Selain AS, Perdana Menteri Kanada Justin Trudeau juga mengumumkan akan segera mengangkat duta besar khusus untuk memerangi Islamofobia.

“Masyarakat dunia telah tiba pada satu kesadaran bahwa akar dari radikalisme bukanlah agama. Narasi agama sebagai basis kekerasan yang dikemas dalam bentuk Islamofobia sudah usang di Barat maupun di belahan dunia lainnya," jelas Anggota Komisi VIII DPR itu.

Lebih lanjut, ia menyampaikan pangkal radikalisme adalah ketidakadilan, baik di bidang hukum, ekonomi, sosial, dan politik. Selain itu, hilangnya kesejahteraan dan rasa aman serta munculnya rasa keterasingan di negeri sendiri juga berkontribusi terhadap munculnya bibit-bibit radikalisme. 

"Jadi, akar masalahnya bukan terletak pada agama. Benih-benih kekerasan itu dapat muncul. Salah satunya akibat kian lebarnya jurang ketimpangan ekonomi antara si kaya dan si miskin," tuturnya.

Sementara, dari Majelis Ulama Indonesia (MUI) juga bersuara lantang.

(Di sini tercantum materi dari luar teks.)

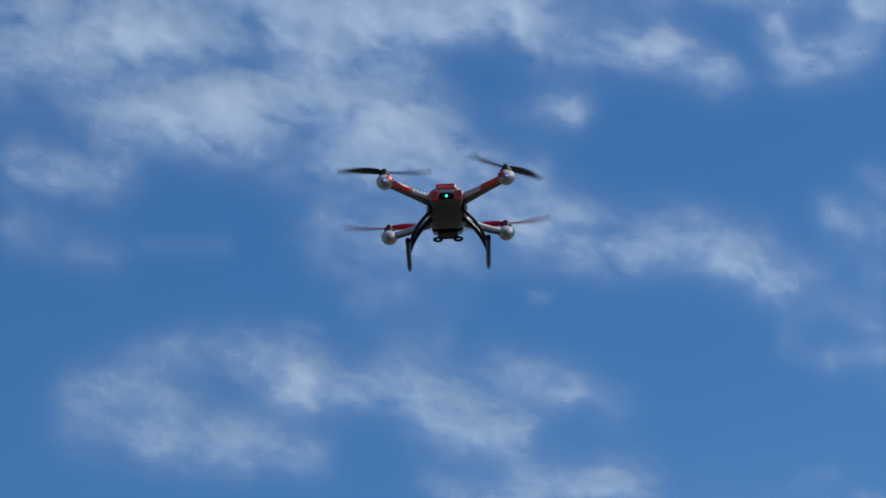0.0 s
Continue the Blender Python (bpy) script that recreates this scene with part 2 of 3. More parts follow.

Sekretaris Jenderal MUI Amirsyah Tambunan mengkritik ciri penceramah radikal versi BNPT.

Amirsyah menilai BNPT blunder terutama soal ciri pertama yang mengajarkan ajaran yang anti-Pancasila dan pro-ideologi khilafah transnasional. 

"Kriteria pertama ini blunder karena tidak paham pada ajaran Islam seperti khilafah," kata Amirsyah, Selasa, 8 Maret 2022.

Amirsyah membandingkan ajaran yang bertentangan dengan Pancasila seperti komunisme yang tak pernah dijelaskan secara jujur. Dia juga menyinggung paham lain yang menyebabkan ekonomi rakyat terpuruk tapi tak pernah disebut bertentangan dengan Pancasila.

Dia menjelaskan MUI pada 2021 juga beri rekomendasi agar masyarakat dan pemerintah agar memahami jihad dan khilafah tidak dipandang negatif.

"Karena Ijtima' Ulama Komisi Fatwa MUI ke-VII, MUI menegaskan nilai-nilai kesungguhan (jihad) dan kepemimpinan (khilafah) adalah ajaran Islam untuk mengatasi problem umat dan bangsa," jelas Amirsyah.